There were reasons to aspire to the episcopacy other than a desire to give your life to Christ. In 1461, there was a shooting war in central Germany, called the Erzstiftsfehde, or “church feud.” Bishop Diether and Bishop Adolf decided to fight it out as to who would be the Archbishop of Mainz, and hence an imperial elector. The village of my grandmother’s family backed the reformist, Bishop Diether. Bad choice. Bishop Adolf put the town under siege and after three days we ran out of beer and sausage and so we surrendered. There are three cannon balls mounted in the town church wall to commemorate the event.
That was a time when people took religion seriously! Things were quite a muddle. The clergy could excommunicate the local leader, but on the other hand, bishops were by and large appointed by the local aristocracy after a bit of negotiating with the pope and other local church officials. Parish priests were pretty much appointed by the local squire or landowner without a lot of training, or much of a salary. They might have to farm on the side and maybe charge a little extra for a wedding just to make ends meet. In remote districts and small towns the local pastor might not have a clue what he was saying at Mass, because he couldn’t understand Latin.

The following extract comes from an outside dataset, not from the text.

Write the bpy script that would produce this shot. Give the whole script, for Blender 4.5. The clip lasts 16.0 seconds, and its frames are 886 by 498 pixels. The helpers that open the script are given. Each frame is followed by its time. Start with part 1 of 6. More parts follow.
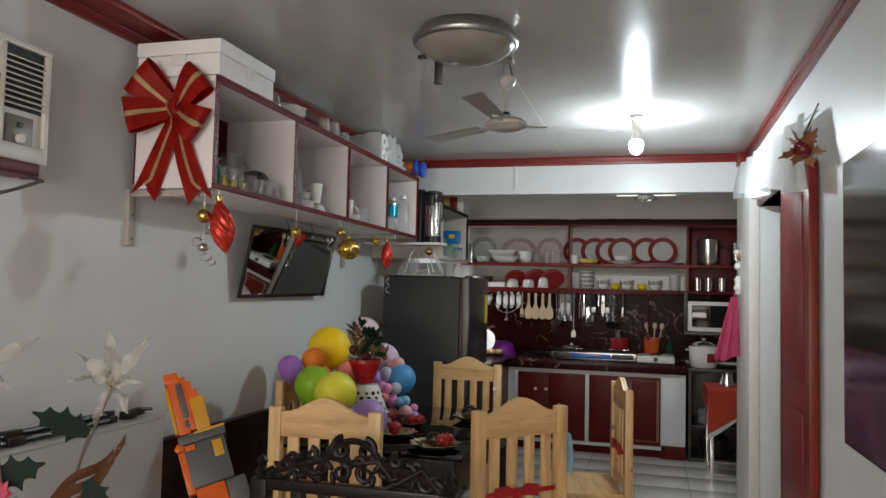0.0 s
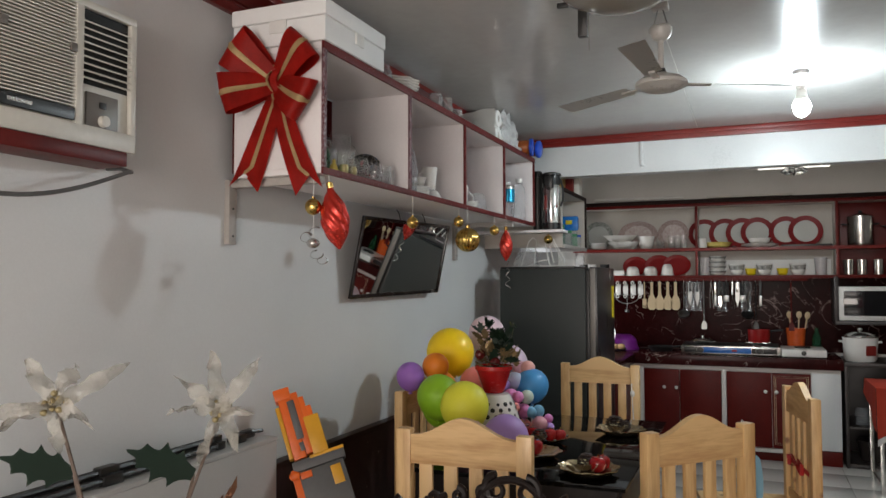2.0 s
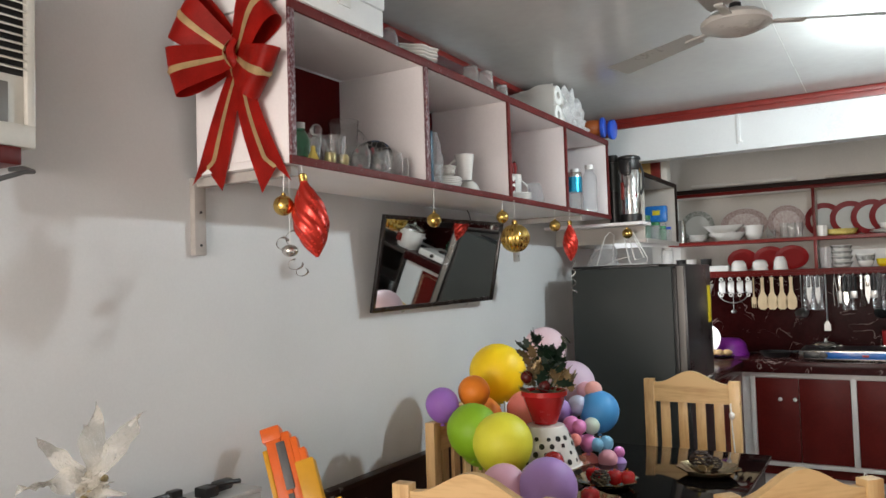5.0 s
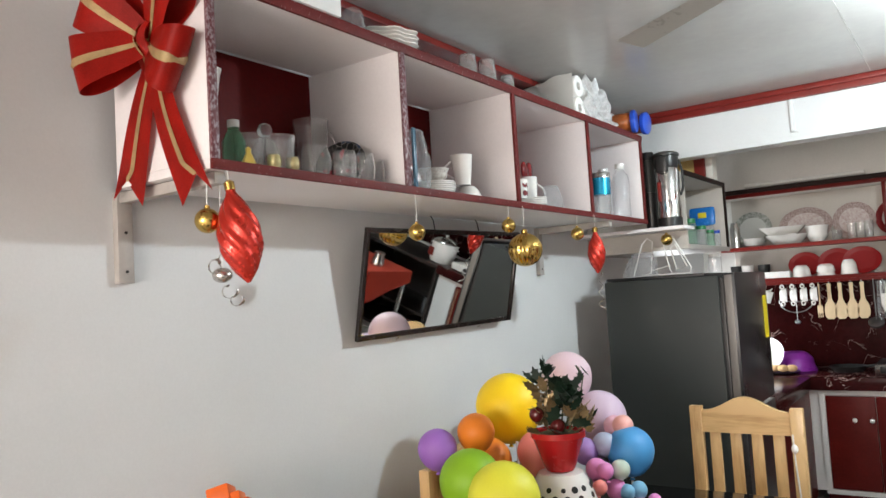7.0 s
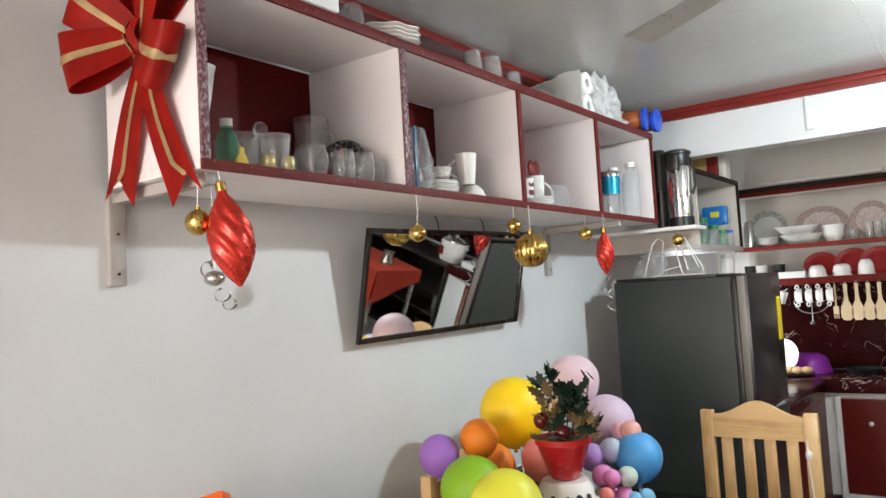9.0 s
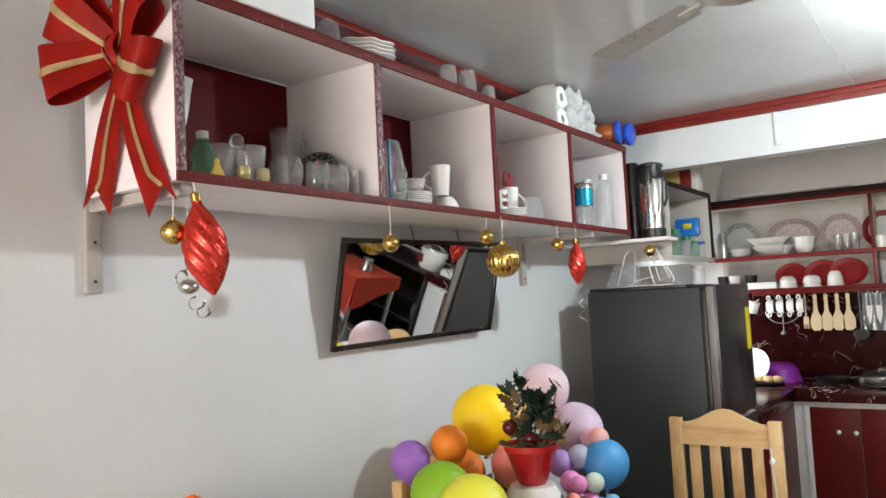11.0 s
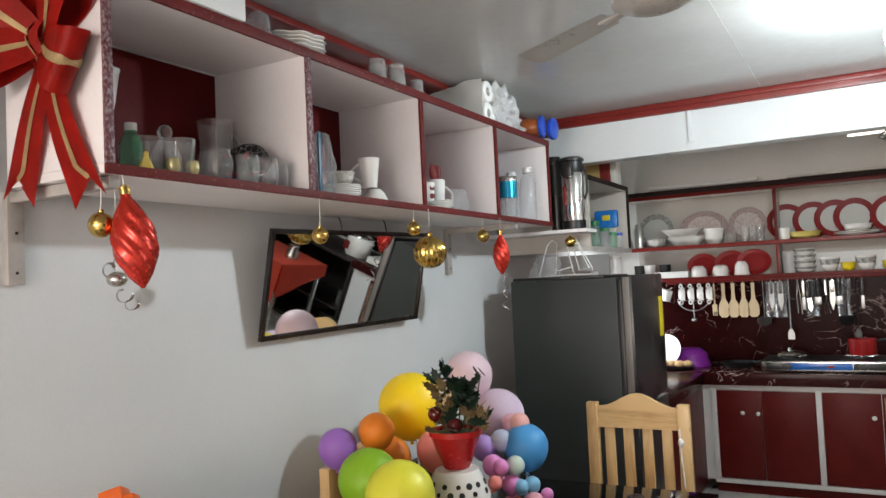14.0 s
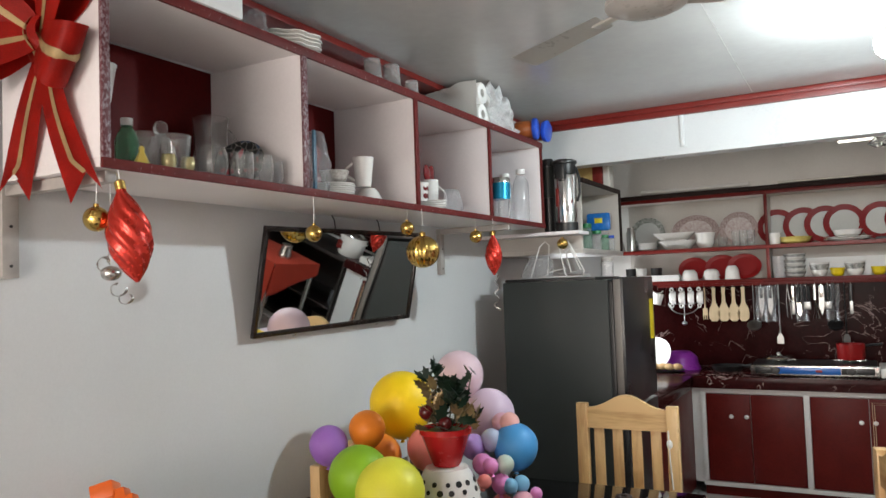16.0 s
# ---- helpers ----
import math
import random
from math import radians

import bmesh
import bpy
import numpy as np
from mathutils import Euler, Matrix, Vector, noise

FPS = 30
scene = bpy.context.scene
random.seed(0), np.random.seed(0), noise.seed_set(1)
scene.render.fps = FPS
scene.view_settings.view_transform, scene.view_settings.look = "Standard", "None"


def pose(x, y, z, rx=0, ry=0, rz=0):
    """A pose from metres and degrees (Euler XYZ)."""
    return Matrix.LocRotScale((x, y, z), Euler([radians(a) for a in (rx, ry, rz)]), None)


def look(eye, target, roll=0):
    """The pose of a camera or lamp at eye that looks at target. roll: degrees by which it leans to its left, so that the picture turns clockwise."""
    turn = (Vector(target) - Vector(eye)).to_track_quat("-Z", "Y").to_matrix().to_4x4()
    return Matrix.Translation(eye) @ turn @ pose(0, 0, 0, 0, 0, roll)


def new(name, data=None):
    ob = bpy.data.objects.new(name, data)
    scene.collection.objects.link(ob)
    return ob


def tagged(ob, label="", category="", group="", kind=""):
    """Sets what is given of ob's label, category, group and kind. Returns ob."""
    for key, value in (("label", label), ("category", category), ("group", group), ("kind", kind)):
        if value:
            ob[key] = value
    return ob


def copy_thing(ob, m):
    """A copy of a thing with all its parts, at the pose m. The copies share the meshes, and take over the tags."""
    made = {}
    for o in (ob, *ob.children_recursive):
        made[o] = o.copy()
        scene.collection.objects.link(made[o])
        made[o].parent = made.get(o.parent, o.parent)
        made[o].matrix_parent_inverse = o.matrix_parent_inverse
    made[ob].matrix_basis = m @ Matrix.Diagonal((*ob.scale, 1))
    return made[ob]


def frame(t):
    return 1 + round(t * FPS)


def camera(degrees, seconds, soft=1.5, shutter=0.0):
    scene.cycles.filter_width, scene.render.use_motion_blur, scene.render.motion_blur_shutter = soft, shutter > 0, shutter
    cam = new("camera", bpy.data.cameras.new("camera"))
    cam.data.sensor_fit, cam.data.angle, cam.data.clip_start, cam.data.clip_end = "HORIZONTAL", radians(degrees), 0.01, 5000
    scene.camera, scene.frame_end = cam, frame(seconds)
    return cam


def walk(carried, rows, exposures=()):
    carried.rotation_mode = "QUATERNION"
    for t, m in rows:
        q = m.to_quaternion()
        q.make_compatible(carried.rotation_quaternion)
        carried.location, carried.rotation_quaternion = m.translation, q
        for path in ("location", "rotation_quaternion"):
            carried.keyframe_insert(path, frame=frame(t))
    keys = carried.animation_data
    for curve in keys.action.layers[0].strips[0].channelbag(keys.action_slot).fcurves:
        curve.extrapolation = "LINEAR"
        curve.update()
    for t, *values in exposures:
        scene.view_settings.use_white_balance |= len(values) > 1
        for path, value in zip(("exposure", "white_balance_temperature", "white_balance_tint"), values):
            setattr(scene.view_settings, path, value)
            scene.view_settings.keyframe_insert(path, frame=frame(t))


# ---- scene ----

Meanwhile, there were still the monasteries where the clergy were literate and sometimes even devout. The life of the monk was designed to be a rhythm of prayer, study and work. They prayed the Liturgy of the Hours, a collection of psalms and readings that gives a wonderful rhythm to life and faith. Monastic life endures to this day. The parish priest on the other hand buried the dead, baptized the babies, dealt with the local chaos like cheating spouses, feuding neighbors and accusations of witchcraft. In addition they had to squeeze enough money out of the job, the people and the local landlord to keep body and soul together. It is interesting to note that even now monks and nuns tend to live into their 80’s and 90’s. Diocesan (parish) priests tend to drop dead in their 60’s and early 70’s.